Apologies, I'm not familiar with rat genetics so I don't know how they compare to duck genetics.

As far as black goes in ducks, they either are black or they're not. Two e+ alleles and they're not black. One E allele and they're black, maybe with a little bleed-through of the underlying mallard colors. Two E alleles and they're still black but with no possibility of bleed-through. When a duck has even one E allele, phenotypically it no longer matters what is at the mallard locus, because you're not going to see it.
 
Apologies, I'm not familiar with rat genetics so I don't know how they compare to duck genetics.
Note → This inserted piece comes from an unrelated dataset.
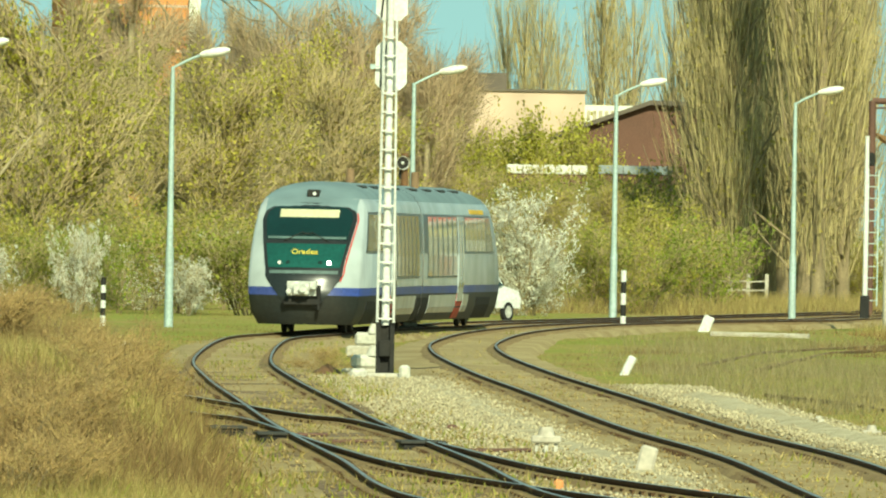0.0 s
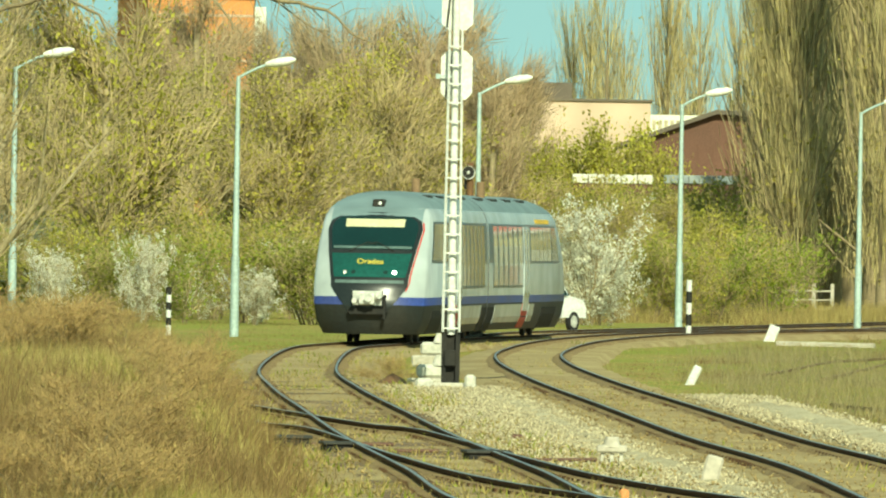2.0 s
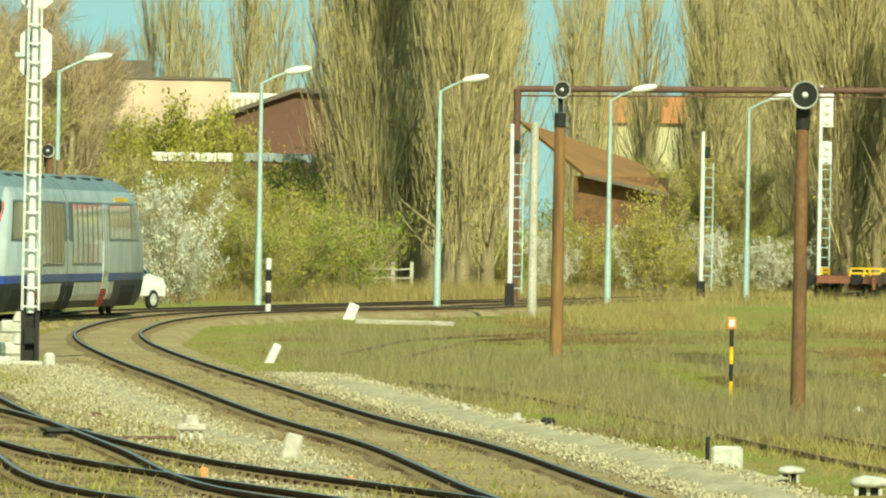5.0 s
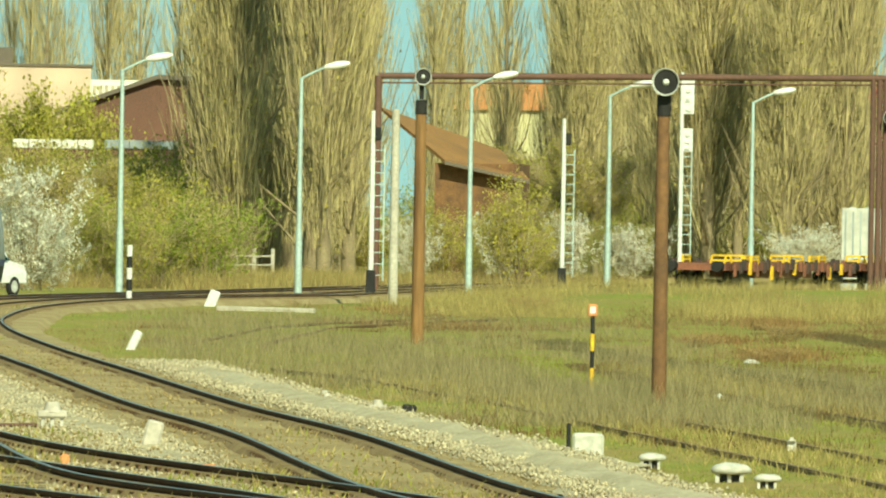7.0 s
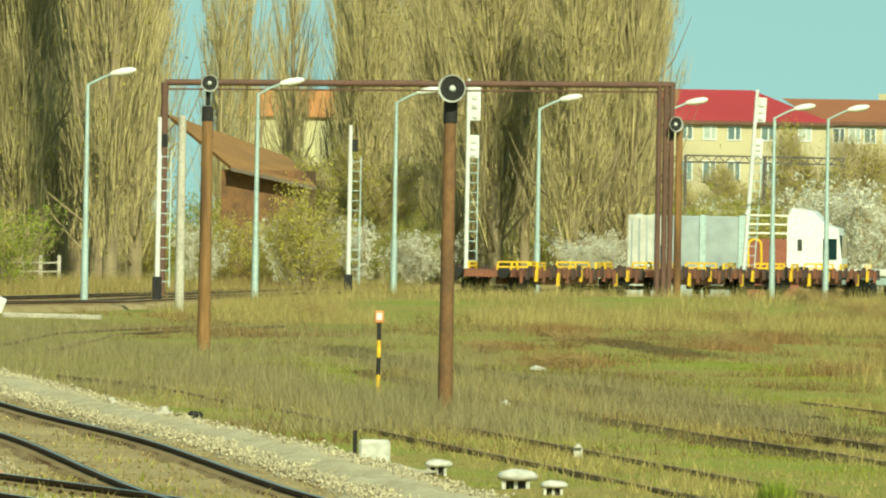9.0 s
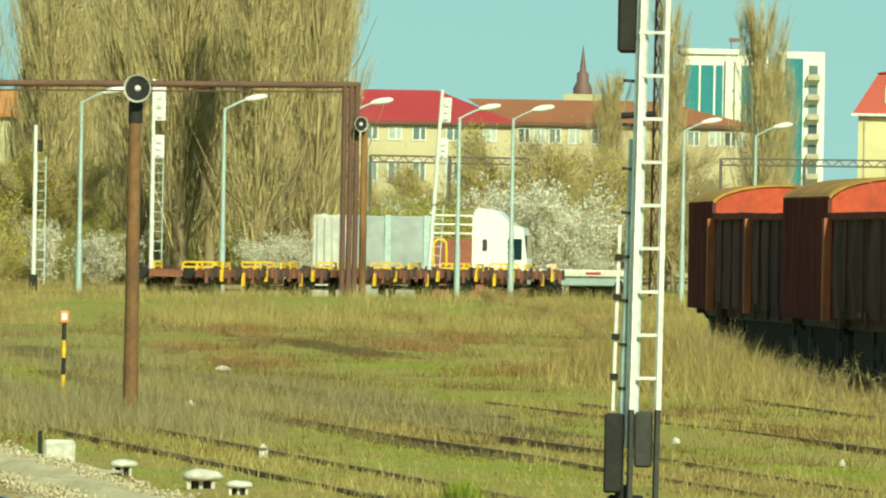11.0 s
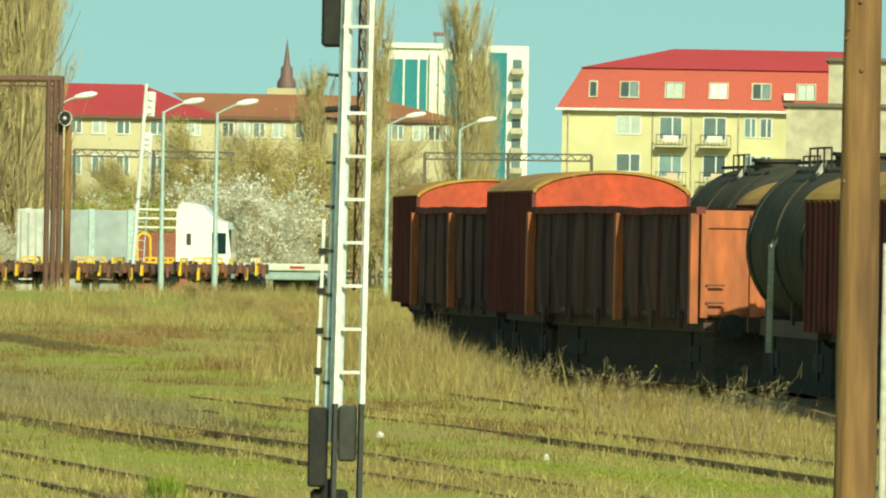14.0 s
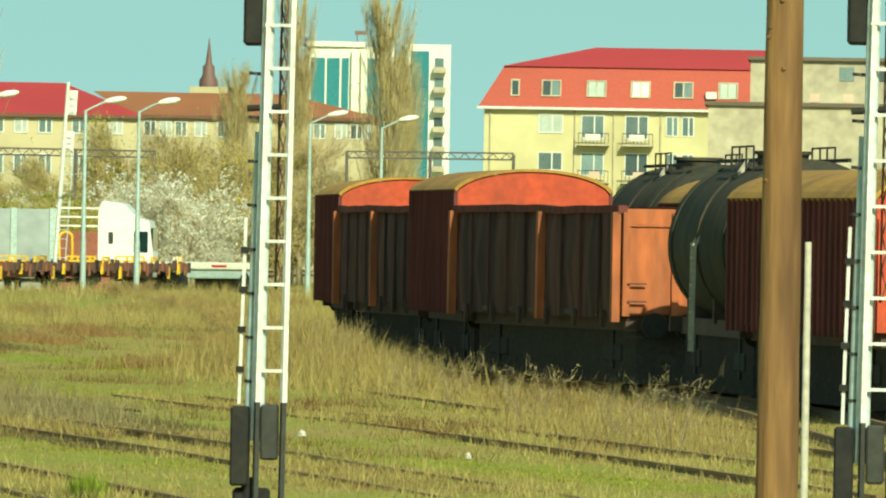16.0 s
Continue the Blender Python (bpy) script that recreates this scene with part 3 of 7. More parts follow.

As far as black goes in ducks, they either are black or they're not. Two e+ alleles and they're not black. One E allele and they're black, maybe with a little bleed-through of the underlying mallard colors. Two E alleles and they're still black but with no possibility of bleed-through. When a duck has even one E allele, phenotypically it no longer matters what is at the mallard locus, because you're not going to see it.

aaaaaaah.

So it is actually reversed.. aaaah.

Rat/rabbit/cat genetics are not that hard. There is only 1 wild colour (brown). Called A. For Agouti. It is dominant, allways. Ducks seems to have 3 wild colours that compete with each other as mallard colours. There is not 1 'wild colour' and thén you start at delutions and patterns and such, you first have to find out which of these three are present, instead of 1.
Black is reccesive in these species to brown. Period. But in ducks it is a dominant gene. ee; not black. Ee; black but possible bleed-through of brown; EE; black erasing everything as being white.

Why don't people being black in ducks not call it EE, Ee, or ee? Since it is a dominant gene? It rules out mallard genes? Are it two seperate genes? And if so; what happens when a duck has e+e+ and Ee? Why does the e+e+ matter? What use is a 'not black' gene if a 'black gene' rules it anyway?
 
You'll have to forget everything you know about genetics in mammals, lol. Even the chromosomes that birds have are different. If you keep trying to compare the genetics to genetics of other species, you're just going to confuse yourself.

It rules out mallard genes?

Yes. If a duck is black, you can't see the mallard genes any more. They're still there, so genotypically they matter, especially for breeding purposes, but phenotypically they don't matter, since you can't see them. Aside from dusky mallard which, as I talked about earlier, can remove the bibbing associated with extended black.

Are it two seperate genes? And if so; what happens when a duck has e+e+ and Ee?

Do you mean are e+ and E two separate genes? Nope, they are not. They are two separate alleles, alternate forms of the same gene. A duck can't be e+e+ and Ee+. There are only two chromosomes, so there are only spots for two alleles at each gene locus. So the duck can be either e+e+ or Ee+, in this example. There's no possible way for it to be both.


Why does the e+e+ matter?

Because, unless a duck is e+e+, it can't be mallard patterned. So colors like gray, blue fawn, pastel, snowy, etc, they're all impossible to have unless a duck is e+e+. And again, e+ is just an allele, not a gene of its own.